(Reuters) -The White House on Friday condemned Elon Musk’s endorsement of what it called a “hideous” antisemitic conspiracy theory on X, while major U.S. companies including Walt Disney Co, Warner Bros Discovery and NBCUniversal parent Comcast paused their advertisements on his social media site.
Musk on Wednesday agreed with a post on X that falsely claimed Jewish people were stoking hatred against white people, saying the user who referenced the “Great Replacement” conspiracy theory was speaking “the actual truth.”
That conspiracy theory holds that Jewish people and leftists are engineering the ethnic and cultural replacement of white populations with non-white immigrants that will lead to a “white genocide.”
The White House accused Musk of an “abhorrent promotion of antisemitic and racist hate” that “runs against our core values as Americans.”
“It is unacceptable to repeat the hideous lie … one month after the deadliest day for the Jewish people since the Holocaust,” White House spokesperson Andrew Bates said, referring to the Oct. 7 attack by Palestinian Islamist group Hamas on Israel.
In addition to Disney, Warner Bros Discovery and Comcast, Lions Gate Entertainment and Paramount Global said on Friday they also were pausing their ads on X. Axios reported that Apple, the world’s largest company by market value, was also pausing its ads.

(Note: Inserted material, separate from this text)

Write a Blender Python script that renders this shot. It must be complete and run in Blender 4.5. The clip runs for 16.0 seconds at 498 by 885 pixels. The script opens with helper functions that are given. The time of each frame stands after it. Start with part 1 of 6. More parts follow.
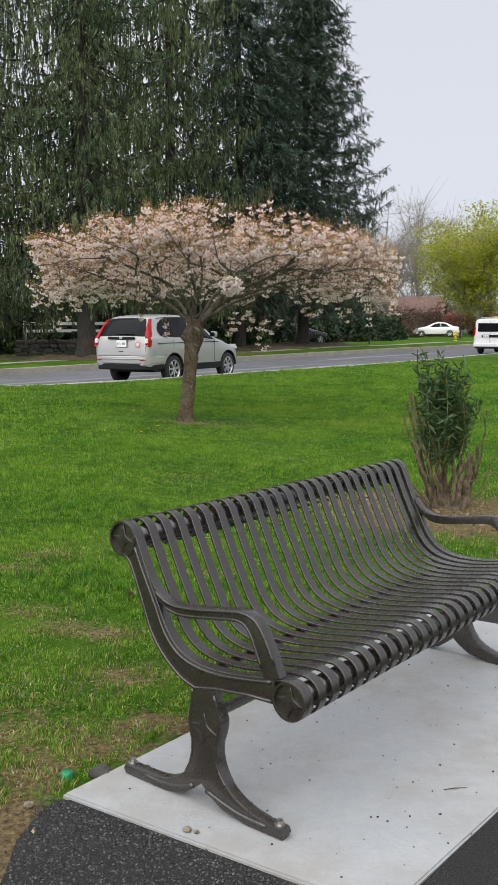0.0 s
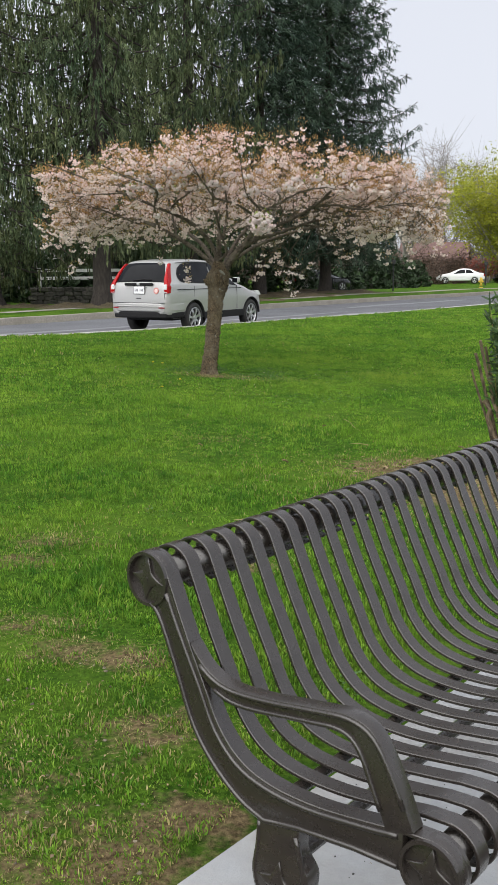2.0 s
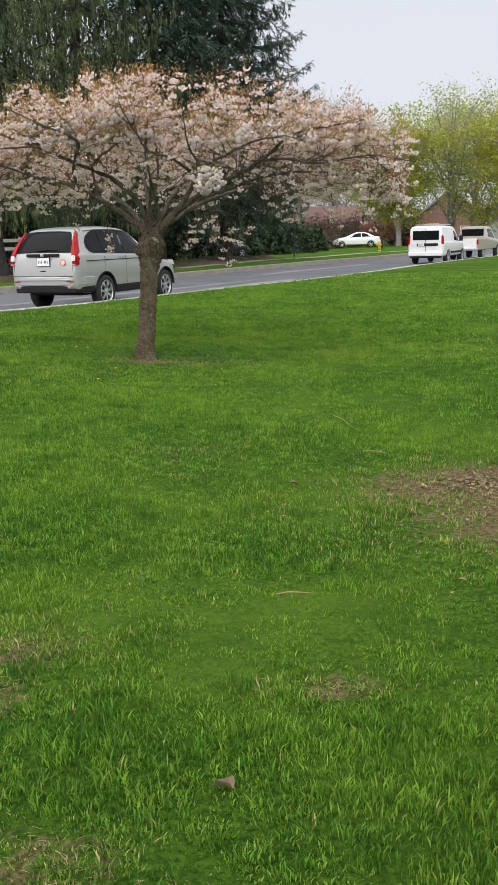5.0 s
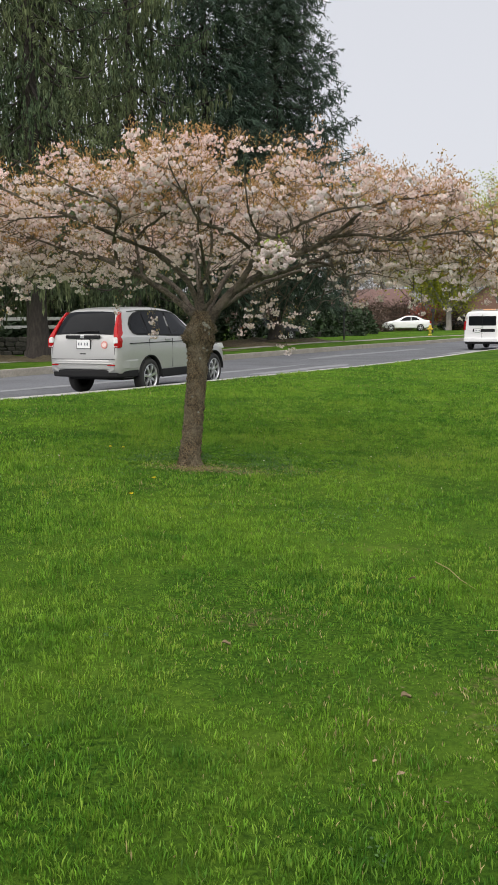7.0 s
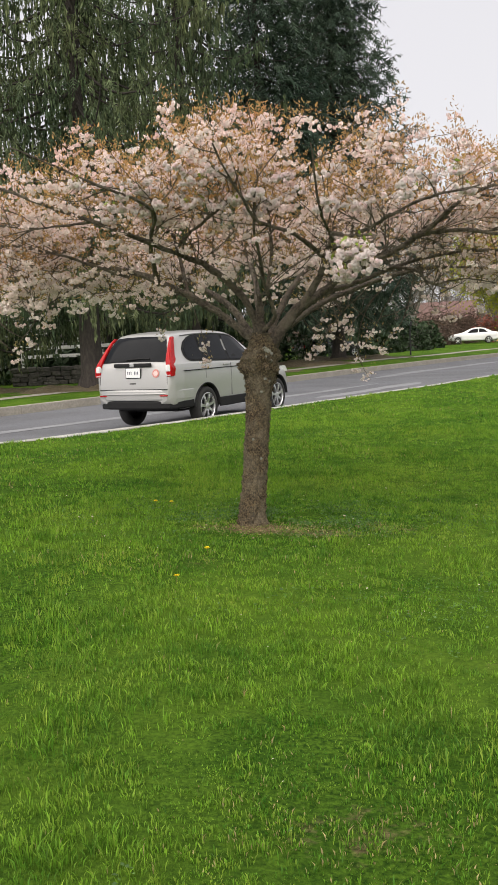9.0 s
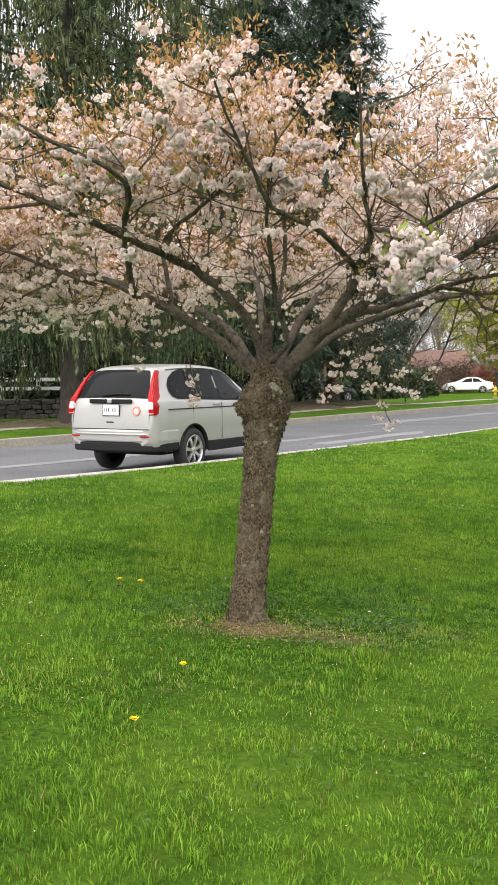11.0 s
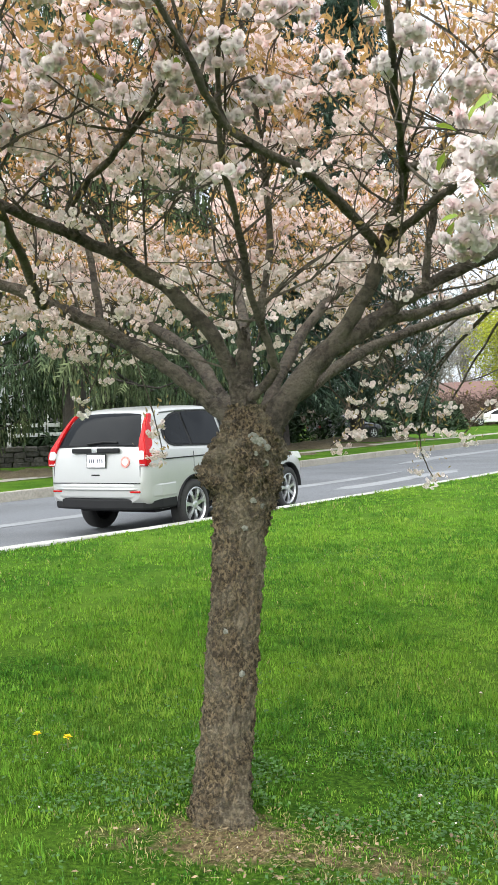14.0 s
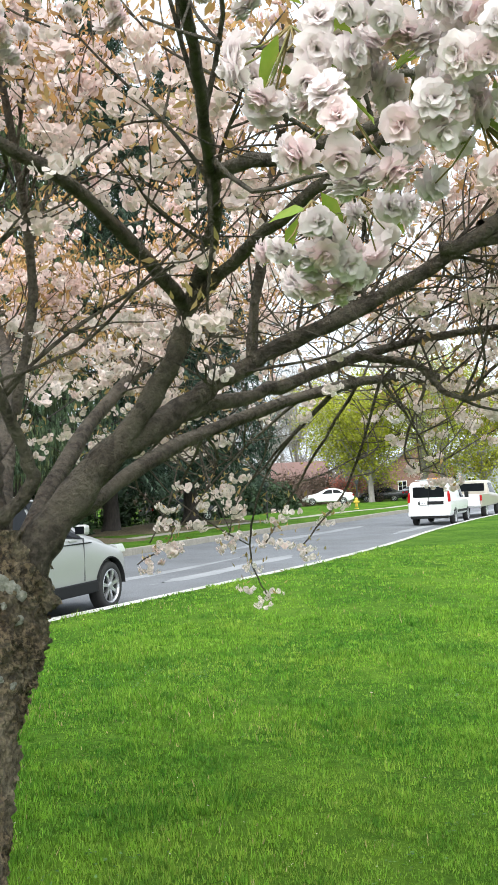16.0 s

IBM on Thursday halted its advertising on X after a report found its ads were placed next to content promoting Adolf Hitler and the Nazi Party. Media Matters said it found that corporate advertisements by IBM, Apple, Oracle and Comcast’s Xfinity were being placed alongside antisemitic content.
Advertisers have fled the site, formerly called Twitter, since Musk bought it in October 2022 and reduced content moderation, resulting in a sharp rise in hate speech on X, according to civil rights groups.
Representatives for Musk and X on Friday again declined to comment on his post.
“When it comes to this platform – X has also been extremely clear about our efforts to combat antisemitism and discrimination. There’s no place for it anywhere in the world – it’s ugly and wrong. Full stop,” X CEO Linda Yaccarino wrote on Thursday.
Antisemitism has been on the rise in recent years in the United States and worldwide. Following the outbreak of war between Israel and Hamas after last month’s attack, antisemitic incidents in the United States rose by nearly 400% from the year-earlier period, according to the Anti-Defamation League, a nonprofit organization that fights antisemitism.
Musk, chief executive of electric vehicle maker Tesla and founder of rocket company SpaceX, has blamed the Anti-Defamation League for the ongoing drop in advertisers, without offering any evidence.